DFS focuses on the following food system issues: ensuring public health and food safety, reducing and managing food waste, establishing farmers' markets, managing street food vendors, strengthening food system governance, ensuring safe and functional food markets, and malnutrition and food security of the urban poor.
Abu Md Mohiuddin Quaderi, Joint Secretary of the Local Government Division was also present at the event.
Folkert de Jager, First Secretary, Water Management and Food Security of the Embassy of the Kingdom of Netherlands, FAO Representative of Bangladesh, Robert D Simpson, ABM Amin Ullah Nuri, Chief Executive Officer of Dhaka South chaired the meeting, and Brig Gen Md Zobaidur Rahman, Chief Health Officer of Dhaka North City Corporation, presented opening remarks in this meeting.

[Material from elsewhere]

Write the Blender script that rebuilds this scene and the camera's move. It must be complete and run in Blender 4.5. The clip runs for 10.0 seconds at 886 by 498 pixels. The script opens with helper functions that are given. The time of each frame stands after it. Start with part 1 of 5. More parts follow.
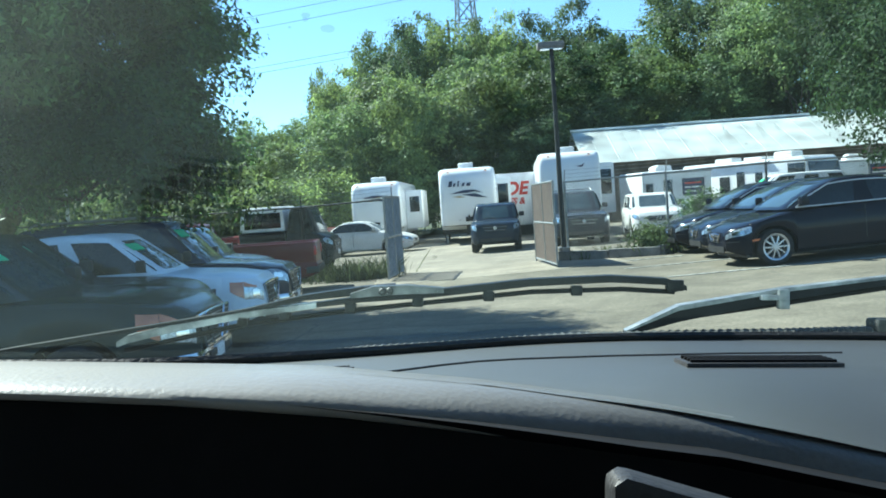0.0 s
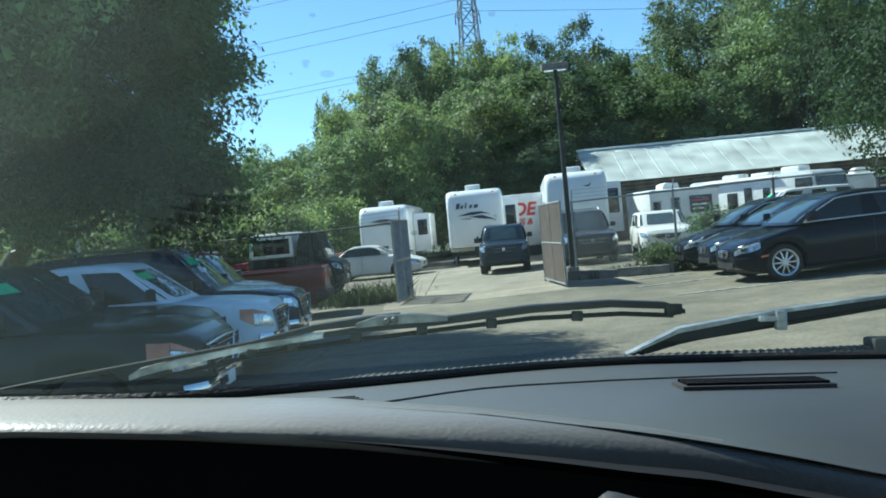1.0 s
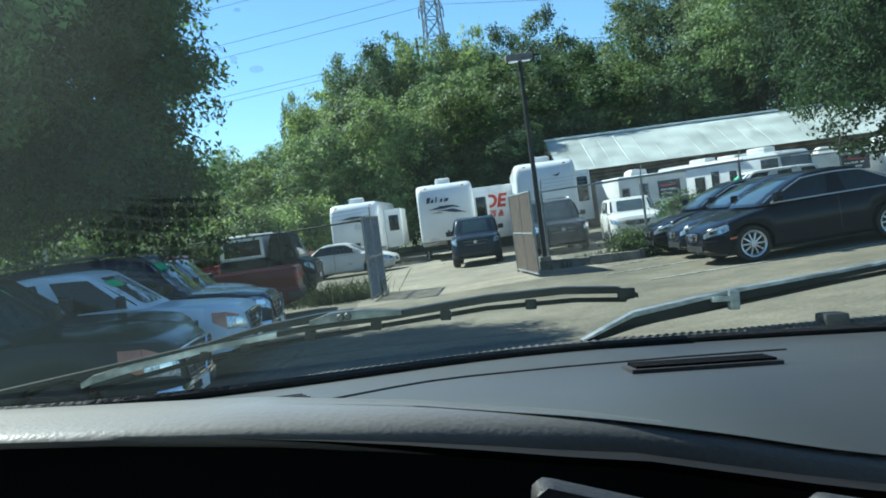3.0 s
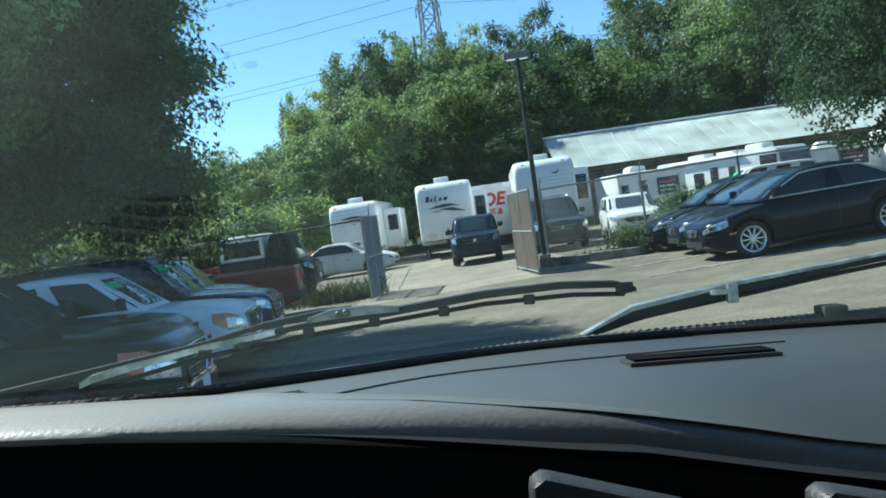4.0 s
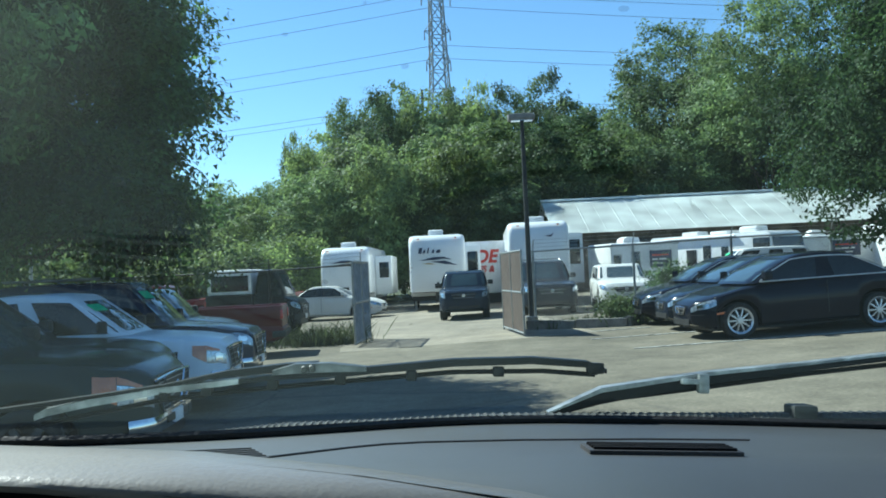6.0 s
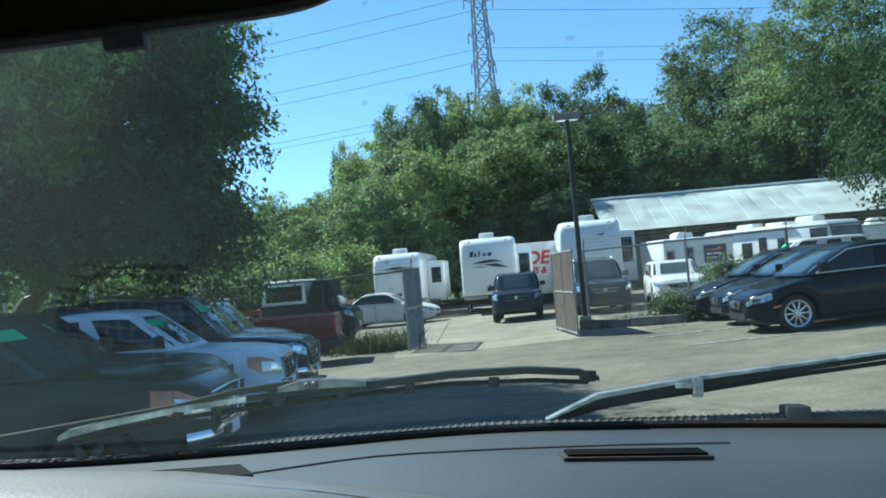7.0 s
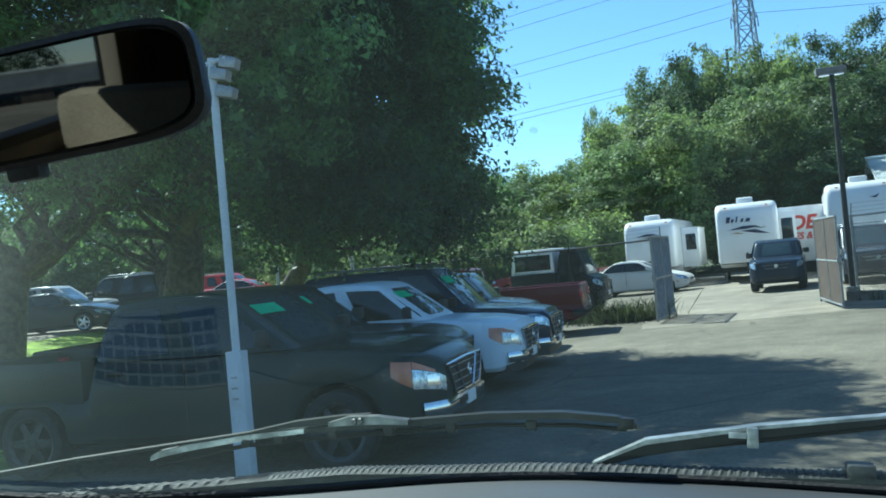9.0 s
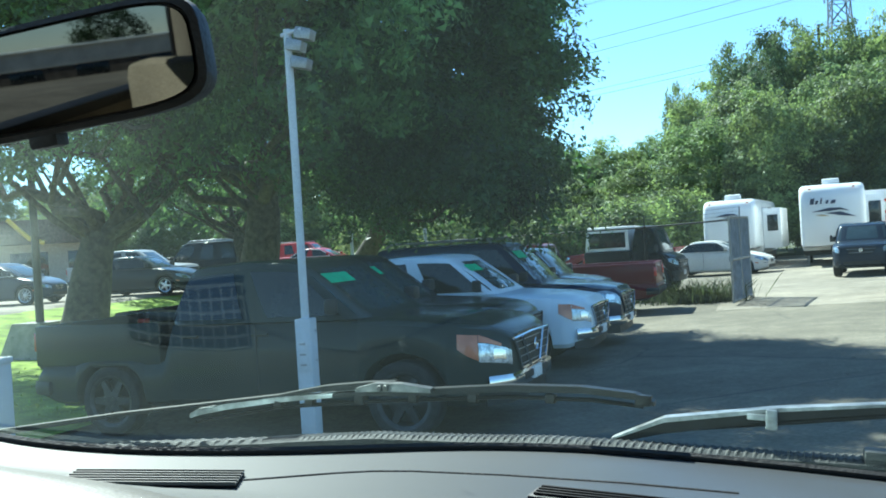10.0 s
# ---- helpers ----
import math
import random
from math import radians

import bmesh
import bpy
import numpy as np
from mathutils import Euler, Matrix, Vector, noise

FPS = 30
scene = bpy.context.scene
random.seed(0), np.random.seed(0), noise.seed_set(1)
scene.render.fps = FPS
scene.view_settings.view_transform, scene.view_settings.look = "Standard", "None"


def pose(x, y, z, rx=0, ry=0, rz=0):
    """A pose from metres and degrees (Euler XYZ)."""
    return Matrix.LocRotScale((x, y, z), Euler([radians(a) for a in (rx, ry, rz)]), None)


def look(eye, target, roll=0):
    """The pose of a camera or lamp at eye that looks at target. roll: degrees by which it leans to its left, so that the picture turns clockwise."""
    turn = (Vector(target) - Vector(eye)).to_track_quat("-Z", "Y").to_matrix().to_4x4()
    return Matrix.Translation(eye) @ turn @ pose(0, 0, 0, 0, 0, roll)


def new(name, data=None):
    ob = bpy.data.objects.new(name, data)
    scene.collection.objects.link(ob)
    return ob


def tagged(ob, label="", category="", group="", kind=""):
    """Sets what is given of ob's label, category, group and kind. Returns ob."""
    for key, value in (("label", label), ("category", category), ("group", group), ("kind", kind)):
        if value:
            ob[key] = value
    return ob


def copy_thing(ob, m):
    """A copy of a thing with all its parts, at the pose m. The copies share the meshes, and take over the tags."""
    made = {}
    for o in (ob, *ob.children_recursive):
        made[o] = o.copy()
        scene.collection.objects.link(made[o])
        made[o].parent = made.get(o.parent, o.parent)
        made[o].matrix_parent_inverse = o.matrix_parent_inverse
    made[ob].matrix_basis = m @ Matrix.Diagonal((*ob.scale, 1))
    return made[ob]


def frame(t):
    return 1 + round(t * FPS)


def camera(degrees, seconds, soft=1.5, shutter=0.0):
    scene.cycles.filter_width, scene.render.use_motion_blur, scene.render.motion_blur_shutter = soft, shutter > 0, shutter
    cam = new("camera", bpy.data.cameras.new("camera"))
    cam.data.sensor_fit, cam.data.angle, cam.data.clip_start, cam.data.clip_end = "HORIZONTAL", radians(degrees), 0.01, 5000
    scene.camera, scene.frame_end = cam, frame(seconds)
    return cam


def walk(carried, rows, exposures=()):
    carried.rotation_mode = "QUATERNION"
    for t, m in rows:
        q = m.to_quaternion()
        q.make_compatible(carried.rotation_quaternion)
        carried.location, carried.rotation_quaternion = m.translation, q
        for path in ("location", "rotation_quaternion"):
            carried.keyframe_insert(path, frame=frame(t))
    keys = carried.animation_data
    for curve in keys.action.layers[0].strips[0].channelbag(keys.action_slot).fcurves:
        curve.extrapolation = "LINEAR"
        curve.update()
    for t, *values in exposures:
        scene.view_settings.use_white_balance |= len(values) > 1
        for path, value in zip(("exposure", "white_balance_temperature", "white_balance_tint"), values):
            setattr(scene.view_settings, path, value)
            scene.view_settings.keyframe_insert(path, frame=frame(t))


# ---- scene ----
cam = camera(50.8, 10.0, soft=1.8)
walk(cam, [
    (0, look((0.993, 1.028, 1.764), (0.968, 3.026, 1.675), -4.01)),
    (0.5, look((0.988, 1.025, 1.769), (0.921, 3.023, 1.714), -4.00)),
    (1, look((1.001, 1.004, 1.772), (0.961, 3.003, 1.732), -5.24)),
    (1.5, look((1.011, 1.018, 1.766), (0.988, 3.017, 1.713), -6.20)),
    (2, look((1.008, 1.018, 1.768), (1.010, 3.017, 1.719), -6.60)),
    (2.5, look((1.020, 1.008, 1.768), (1.036, 3.007, 1.712), -7.18)),
    (4, look((1.026, 1.010, 1.764), (1.043, 3.009, 1.703), -8.10)),
    (4.5, look((1.032, 1.007, 1.761), (1.055, 3.004, 1.668), -9.20)),
    (5, look((1.047, 1.005, 1.757), (1.046, 3.002, 1.647), -10.66)),
    (5.5, look((1.034, 1.026, 1.767), (1.129, 3.023, 1.793), -3.72)),
    (7, look((1.110, 0.975, 1.785), (1.045, 2.973, 1.849), -4.87)),
    (7.5, look((1.165, 0.970, 1.800), (0.954, 2.957, 1.875), -5.60)),
    (8, look((1.230, 0.980, 1.830), (0.807, 2.934, 1.868), -2.20)),
    (8.5, look((1.300, 0.990, 1.845), (0.836, 2.936, 1.847), -4.60)),
    (9, look((1.360, 1.000, 1.850), (0.756, 2.906, 1.890), -5.20)),
    (9.5, look((1.390, 1.000, 1.850), (0.603, 2.834, 1.980), -3.90)),
    (10, look((1.420, 1.000, 1.845), (0.661, 2.850, 1.841), -3.60)),
], exposures=[(0, 1.57, 5850, -4), (0.5, 1.26, 5850, -4), (1, 1.11, 5850, -4), (2.5, 1.11, 5850, -4), (5.5, 1.12, 5800, -4), (7.5, 1.1, 5600, -4), (8.5, 1.08, 5600, -5), (9.5, 1.5, 5650, -6), (10, 1.68, 5750, -6)])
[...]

Md Mostafizur Rahman, Secretary of Gazipur City Corporation, Dr Fazle Shamsul Kabir, Health Officer of Dhaka South City Corporation, and KM Faridul Miraj, Chief Social Welfare and Slum Development Officer of Narayanganj City Corporation, and Dr Nur Ahamed Khondaker, Assistant Country Representative of FAO also attend this event.
Staff members from Wageningen University & Research, FAO's partner in the DFS project, virtually participated in this meeting.
John Taylor, Chief Technical Adviser of the DFS project conducted the event.